前回の続きです。
社長交代するトヨタの命運握る環境車(下):日経ビジネスオンライン
問 新型プリウスを投入する上で、高騰していたガソリン価格が下落していることをどう受け止めているか。ハイブリッド車にとっては、逆風になる。
答 燃費メリットだけでお客様がハイブリッド車を購入しているのではない。プリウスは、燃費で計算すると、とても元が取れないが、すごくたくさんの人が買ってくれている。ハイブリッドは燃費だけでなく、ニ酸化炭素が、ディーゼルエンジンよりも少ない。欧州ではとても関心が高く、(乗っている人が)胸を張れるようなことがある。車種によっては、加速が滑らかといった特徴もある。合計で、「少し高くてもいいよ」と買ってもらえている。燃費だけで販売するつもりはない。ブランドにもなった。プリウスは車名だが、(「トヨタ」や「レクサス」のような)ブランドにした方がいいという人もいるくらいだ。

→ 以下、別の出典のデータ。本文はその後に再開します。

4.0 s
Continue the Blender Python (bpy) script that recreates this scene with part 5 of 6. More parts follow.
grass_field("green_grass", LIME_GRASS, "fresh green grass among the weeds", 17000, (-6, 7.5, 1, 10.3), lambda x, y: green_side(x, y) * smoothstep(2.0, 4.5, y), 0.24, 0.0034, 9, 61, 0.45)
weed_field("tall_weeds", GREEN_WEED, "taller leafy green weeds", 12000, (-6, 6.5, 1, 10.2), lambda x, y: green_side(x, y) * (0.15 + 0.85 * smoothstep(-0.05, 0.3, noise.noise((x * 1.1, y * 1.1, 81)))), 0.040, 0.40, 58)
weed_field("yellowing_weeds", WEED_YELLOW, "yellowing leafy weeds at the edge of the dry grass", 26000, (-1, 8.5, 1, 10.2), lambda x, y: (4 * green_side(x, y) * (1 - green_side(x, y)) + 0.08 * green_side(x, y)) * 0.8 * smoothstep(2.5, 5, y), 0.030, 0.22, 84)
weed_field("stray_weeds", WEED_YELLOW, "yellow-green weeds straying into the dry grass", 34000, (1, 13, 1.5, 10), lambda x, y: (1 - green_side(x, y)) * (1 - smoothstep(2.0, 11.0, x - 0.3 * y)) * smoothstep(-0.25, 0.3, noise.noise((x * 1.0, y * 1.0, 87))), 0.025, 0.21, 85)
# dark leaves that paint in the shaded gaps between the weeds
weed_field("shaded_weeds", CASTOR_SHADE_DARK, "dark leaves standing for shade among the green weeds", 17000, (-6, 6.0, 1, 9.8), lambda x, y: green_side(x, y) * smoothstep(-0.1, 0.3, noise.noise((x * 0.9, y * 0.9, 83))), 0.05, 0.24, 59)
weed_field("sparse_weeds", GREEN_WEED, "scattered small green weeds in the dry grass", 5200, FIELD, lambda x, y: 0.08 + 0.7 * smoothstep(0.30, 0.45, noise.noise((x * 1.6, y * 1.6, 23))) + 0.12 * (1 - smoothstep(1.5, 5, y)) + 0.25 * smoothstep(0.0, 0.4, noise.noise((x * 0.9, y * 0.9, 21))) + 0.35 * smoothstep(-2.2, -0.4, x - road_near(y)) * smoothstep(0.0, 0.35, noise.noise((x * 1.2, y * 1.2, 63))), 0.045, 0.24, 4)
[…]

要するにファッションとして(という言い方が悪ければ、自己主張の道具として)買われているということですね。
これは全然普通のことで、自動車には嗜好品としての側面があり、経済合理性が全てではないという意味です。 経済合理性だけで選ぶなら、みんなヴィッツやフィットに乗るでしょうから。
ただまあ、そうは言っても経済合理性を無視する訳にもいかないですし、ホンダがTHSより低コストで作れるIMAの強みを生かして、「安いハイブリッドカーを作れ」とキャンペーンを張るのもまた当然です。

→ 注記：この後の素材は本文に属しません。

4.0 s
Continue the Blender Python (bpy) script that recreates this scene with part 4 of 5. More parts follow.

問 課題であるコスト削減は新型プリウスではどれくらい進んでいるのか。目標はどうなのか。
答 究極の姿は、普通のガソリン車並みにすることだ。ガソリン車に比べるとモーターや電池など余計なものがついているので、すぐには実現できない。トヨタの社内では、まずコストを半分に、次は4分の1、次は8分の1にするというコストダウン計画がある。それに基づいて、プリウスのコストダウンを進めている。

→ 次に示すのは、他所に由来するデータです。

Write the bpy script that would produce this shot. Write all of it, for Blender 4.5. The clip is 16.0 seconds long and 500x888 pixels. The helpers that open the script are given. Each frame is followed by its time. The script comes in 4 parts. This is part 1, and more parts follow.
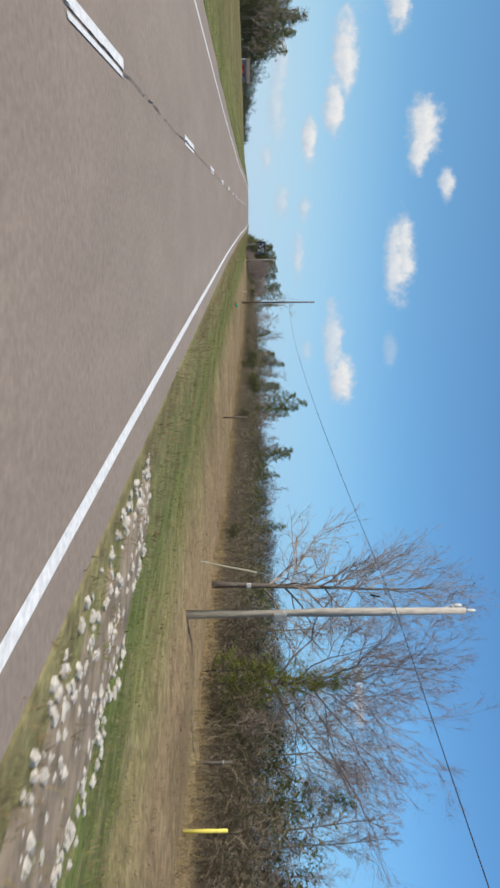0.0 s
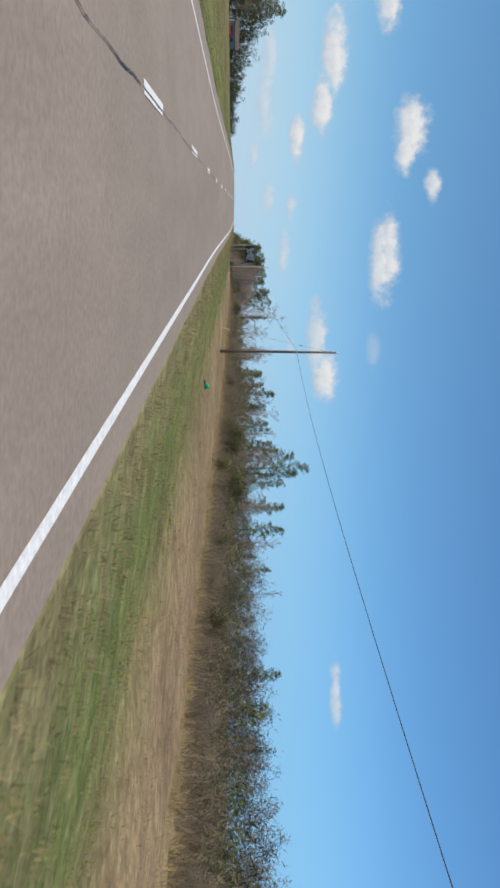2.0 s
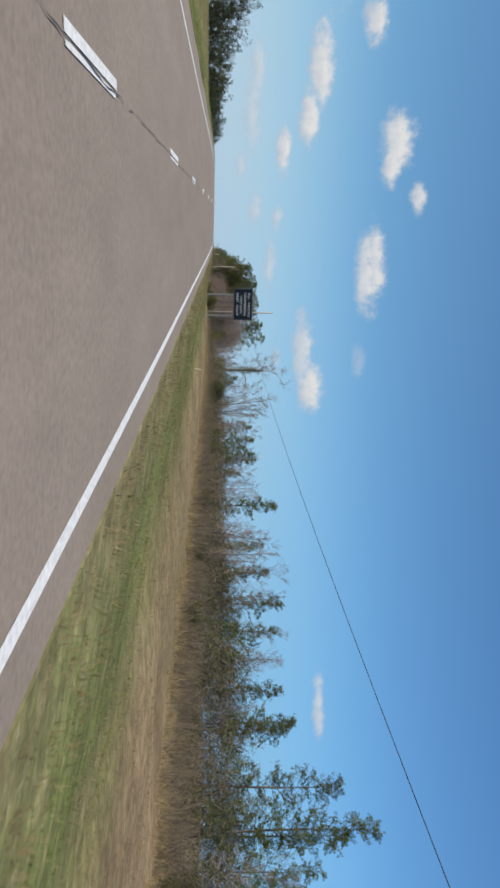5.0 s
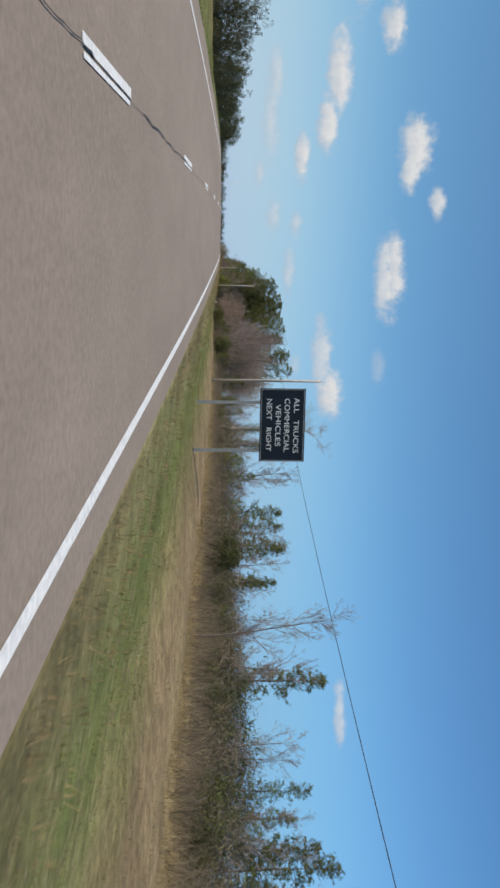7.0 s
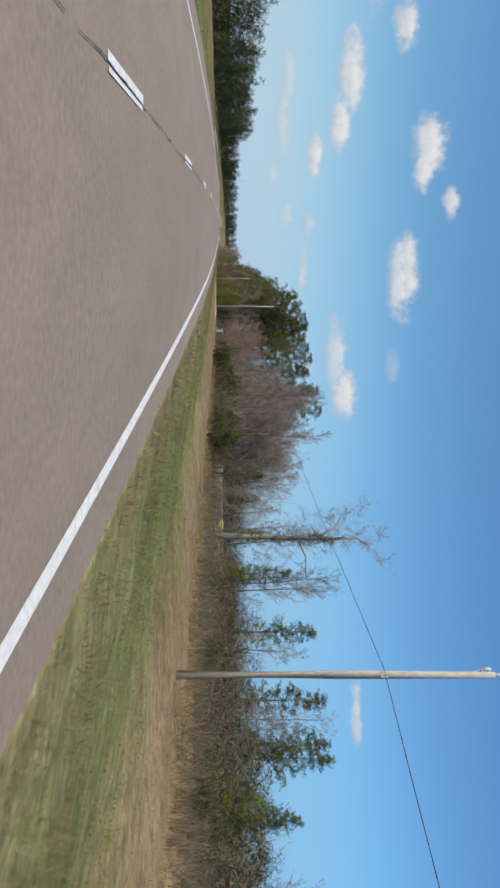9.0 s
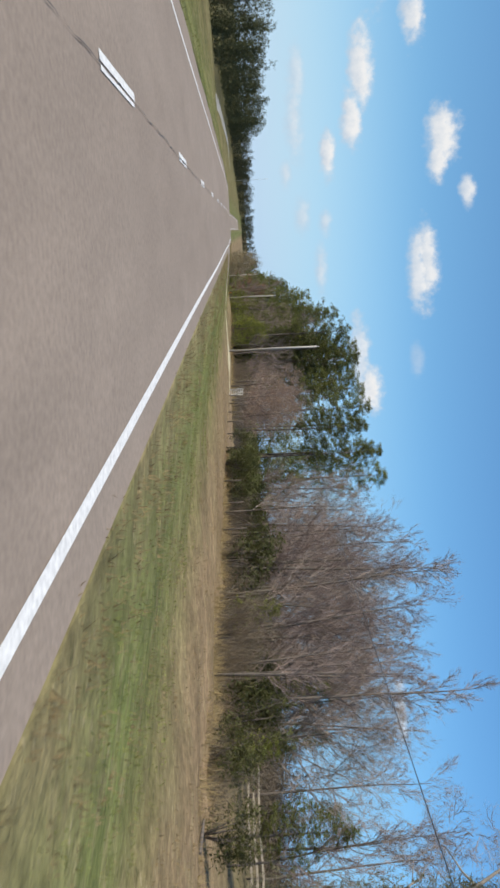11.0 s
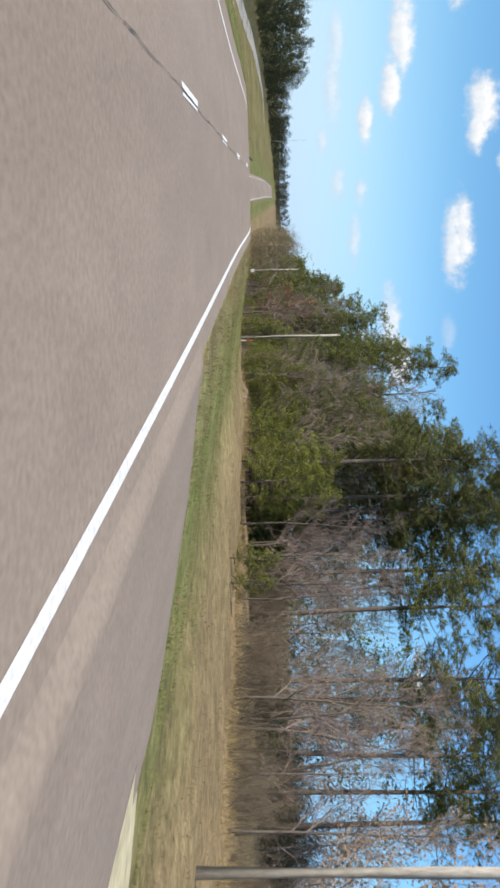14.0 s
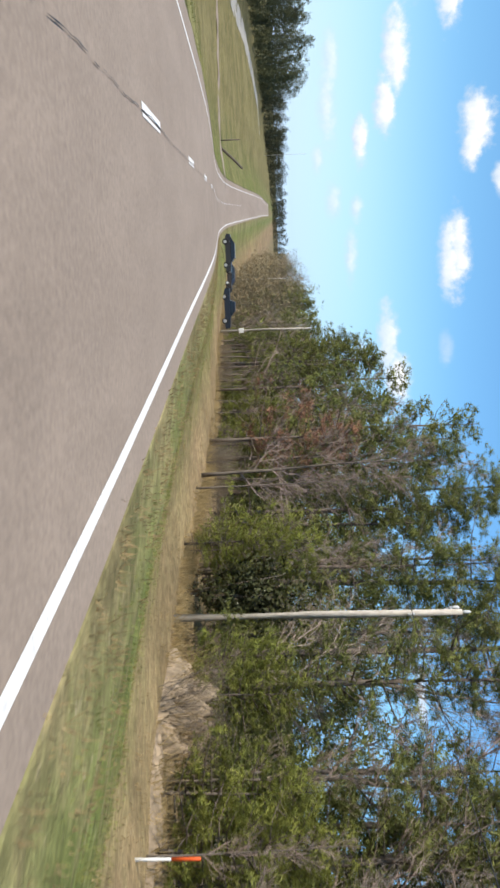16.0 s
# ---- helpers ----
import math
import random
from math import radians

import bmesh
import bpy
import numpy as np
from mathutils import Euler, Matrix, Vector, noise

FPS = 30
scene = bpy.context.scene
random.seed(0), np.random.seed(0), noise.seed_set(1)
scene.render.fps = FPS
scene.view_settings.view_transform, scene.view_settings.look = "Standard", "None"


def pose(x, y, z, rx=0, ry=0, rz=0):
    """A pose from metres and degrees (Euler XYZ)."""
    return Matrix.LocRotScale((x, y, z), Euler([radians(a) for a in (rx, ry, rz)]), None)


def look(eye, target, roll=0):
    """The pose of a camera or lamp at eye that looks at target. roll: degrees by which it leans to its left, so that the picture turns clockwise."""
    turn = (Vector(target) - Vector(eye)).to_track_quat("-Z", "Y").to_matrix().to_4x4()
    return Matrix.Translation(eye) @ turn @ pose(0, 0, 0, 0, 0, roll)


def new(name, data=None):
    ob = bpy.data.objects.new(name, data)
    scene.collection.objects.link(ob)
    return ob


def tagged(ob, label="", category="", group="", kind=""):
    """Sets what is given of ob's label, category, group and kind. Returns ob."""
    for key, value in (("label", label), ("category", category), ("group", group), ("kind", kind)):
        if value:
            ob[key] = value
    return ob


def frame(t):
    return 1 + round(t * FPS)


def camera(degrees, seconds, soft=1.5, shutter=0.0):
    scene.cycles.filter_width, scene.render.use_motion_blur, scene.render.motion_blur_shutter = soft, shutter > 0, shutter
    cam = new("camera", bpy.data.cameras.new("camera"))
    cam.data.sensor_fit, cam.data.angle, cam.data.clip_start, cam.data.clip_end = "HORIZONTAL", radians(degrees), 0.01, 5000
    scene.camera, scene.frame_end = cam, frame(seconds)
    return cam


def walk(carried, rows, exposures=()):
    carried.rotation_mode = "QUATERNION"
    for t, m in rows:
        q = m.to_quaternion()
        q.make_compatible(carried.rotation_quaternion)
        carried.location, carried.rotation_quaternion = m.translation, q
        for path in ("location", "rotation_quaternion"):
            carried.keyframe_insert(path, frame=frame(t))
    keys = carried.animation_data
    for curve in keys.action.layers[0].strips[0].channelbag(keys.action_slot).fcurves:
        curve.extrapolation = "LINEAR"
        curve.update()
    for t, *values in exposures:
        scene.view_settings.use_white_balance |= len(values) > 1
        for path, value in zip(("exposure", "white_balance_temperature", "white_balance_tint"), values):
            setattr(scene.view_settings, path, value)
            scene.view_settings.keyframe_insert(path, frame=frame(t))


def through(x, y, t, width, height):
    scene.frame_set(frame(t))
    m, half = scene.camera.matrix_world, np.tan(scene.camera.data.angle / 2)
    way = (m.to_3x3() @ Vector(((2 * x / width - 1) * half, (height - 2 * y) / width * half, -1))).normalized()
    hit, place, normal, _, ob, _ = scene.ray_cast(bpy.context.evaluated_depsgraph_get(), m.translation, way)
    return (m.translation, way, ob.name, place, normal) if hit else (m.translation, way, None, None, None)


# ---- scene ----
cam = camera(30.63, 16.0, 2.8, 0.05)

# seconds, place, heading, pitch and lean of the camera, which lies on its side
ROWS = [
    (0, -0.393, -0.666, 1.653, -14.195, 1.267, -0.698),
    (0.5, -0.345, 13.196, 1.958, -14.688, 1.311, -0.163),
    (1, -0.299, 27.090, 2.297, -15.815, 2.239, 1.008),
    (1.5, -0.245, 41.049, 2.638, -14.543, 2.497, 0.525),
    (2, -0.262, 55.117, 2.995, -14.400, 2.416, 0.379),
    (2.5, -0.303, 69.395, 3.393, -14.636, 2.019, 0.125),
    (3, -0.351, 83.986, 3.805, -14.463, 1.928, 0.835),
    (3.5, -0.441, 99.002, 4.212, -13.416, 2.028, 0.571),
    (6, -0.441, 176.383, 6.690, -14.018, 3.986, 0.911),
    (6.5, -0.448, 191.572, 7.132, -13.347, 3.420, 0.843),
    (7, -0.471, 206.553, 7.559, -13.373, 2.128, 0.676),
    (7.5, -0.552, 221.403, 7.961, -14.101, 3.246, 1.701),
    (8, -0.544, 236.279, 8.300, -13.242, 2.949, 2.432),
    (10.5, -0.181, 311.399, 9.007, -13.520, -1.242, -3.522),
    (11, -0.328, 326.429, 8.904, -13.154, -0.608, -2.994),
    (11.5, -0.469, 341.591, 8.758, -13.320, -0.920, -1.971),
    (12, -0.552, 357.031, 8.594, -14.400, -1.951, -1.561),
    (12.5, -0.598, 372.597, 8.463, -14.376, -2.300, -2.629),
    (13, -0.776, 388.159, 8.319, -16.196, -2.024, -1.289),
    (13.5, -1.009, 403.774, 8.162, -15.505, -1.778, -0.903),
    (14, -1.040, 419.317, 8.036, -15.053, -2.327, -1.102),
    (14.5, -1.263, 434.813, 7.866, -14.159, -1.556, -1.175),
    (15, -1.317, 450.378, 7.608, -14.665, -1.577, -2.560),
    (15.5, -1.387, 465.993, 7.434, -14.145, -2.296, -2.738),
    (16, -1.501, 481.641, 7.182, -13.988, -2.251, -1.790),
]


def held(x, y, z, heading, pitch, lean):
    return pose(x, y, z, 90 + pitch, 0, heading) @ pose(0, 0, 0, 0, 0, 90 + lean)


walk(cam, [(row[0], held(*row[1:])) for row in ROWS],
     [(0.0, 0.2), (3.5, 0.08), (7.0, 0.02), (8.0, 0.02), (10.5, 0.25), (13.0, 0.36), (14.5, 0.58), (16.0, 0.66)])

# ---- light ----
SUN_HEIGHT, SUN_SIDE = 44.0, -112.0   # degrees above the horizon; degrees from the way ahead, minus is left
world = bpy.data.worlds.new("sky")
scene.world = world
world.use_nodes = True
wn, wl = world.node_tree.nodes, world.node_tree.links
sky = wn.new("ShaderNodeTexSky")
sky.sky_type = "NISHITA"
sky.sun_disc = False
sky.sun_elevation = radians(SUN_HEIGHT)
sky.sun_rotation = radians(SUN_SIDE)
sky.air_density, sky.dust_density, sky.ozone_density = 1.0, 0.15, 2.6
SKY_STRENGTH, CLOUD_STRENGTH = 0.105, 0.72
wn["Background"].inputs[1].default_value = SKY_STRENGTH
clear = wn.new("ShaderNodeMix")        # the clear cyan-blue of a dry winter sky
clear.data_type, clear.blend_type = "RGBA", "MULTIPLY"
clear.inputs[0].default_value = 1.0
side = wn.new("ShaderNodeMapRange")    # deeper blue towards the right of the road, away from the sun
side.interpolation_type = "SMOOTHSTEP"
deep = wn.new("ShaderNodeMix")
deep.data_type = "RGBA"
wl.new(side.outputs[0], deep.inputs[0])
deep.inputs[6].default_value, deep.inputs[7].default_value = (0.68, 0.98, 1.10, 1), (0.50, 0.81, 1.03, 1)
wl.new(deep.outputs[2], clear.inputs[7])
wl.new(sky.outputs[0], clear.inputs[6])
wl.new(clear.outputs[2], wn["Background"].inputs[0])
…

技術的に考えると、構造そのものを抜本的に変えないと半分にはならない。コストを半分にするのは、「もう一度ゼロから考え直せ」と言うのと同じだ。そう言い続けることで、また新しい画期的なハイブリッドシステムが生まれる。
そのことが将来普通のクルマとして、より低価格で低燃費、高性能なハイブリッドシステムを実現することにつながる。トヨタはハイブリッド車を 2010年台のできるだけ早い時期に、年間100万台普及させたい。2020年までには全車種でハイブリッドを設定したい。それを実現するには、今言っている4分の1、8分の1という目標を現実にできないと難しい。だからそれは、なんとしてもやり遂げたい。
遊星歯車機構がある分だけTHSはIMAよりコストが高くなるので、量産効果だけではその差は埋まらないでしょう。
個人的には、FFエンジン+RRモーターの形式が一番いいんじゃないかと思うんですが。 日産がマーチで採用したe-4WDと同じですね(エスティマの場合は、FF部にもTHSがある)。
e-4WDはバッテリー容量も小さく、モーターも全自動洗濯機の流用なので、適用範囲が狭かったのですが、もっと広範囲にモーターのアシストを利かせることは可能だと思います。 エンジンを止めてモーターだけで走るのも、エンジン直結のIMAに比べればやりやすいです。
前後の駆動力の協調制御をかなり高精度に行う必要がありますが、現在の技術なら問題ないでしょう。 高級車ならホンダのSH-AWDのような技術を使ってもいいし。
既存のエンジン/ミッションにあまり手を加えずに済みますし、通常のガソリン車との共用化も図れます。 大排気量車への対応も可能です。 ブレーキの負担が大きいフロントにも、回生ブレーキは必要になると思いますが。
リアサスの方がエンジンルームよりもスペースに余裕があるので、モーター容量も大きく取れるでしょう。 将来的には、リア・ブレーキは回生専用になって、インホイールモーターになるでしょう(パーキングブレーキは必要ですがこれも電動化される)。
ハイブリッド車で3周くらい周回遅れになってる日産ですが、なぜこの路線を発展させなかったのか不思議です。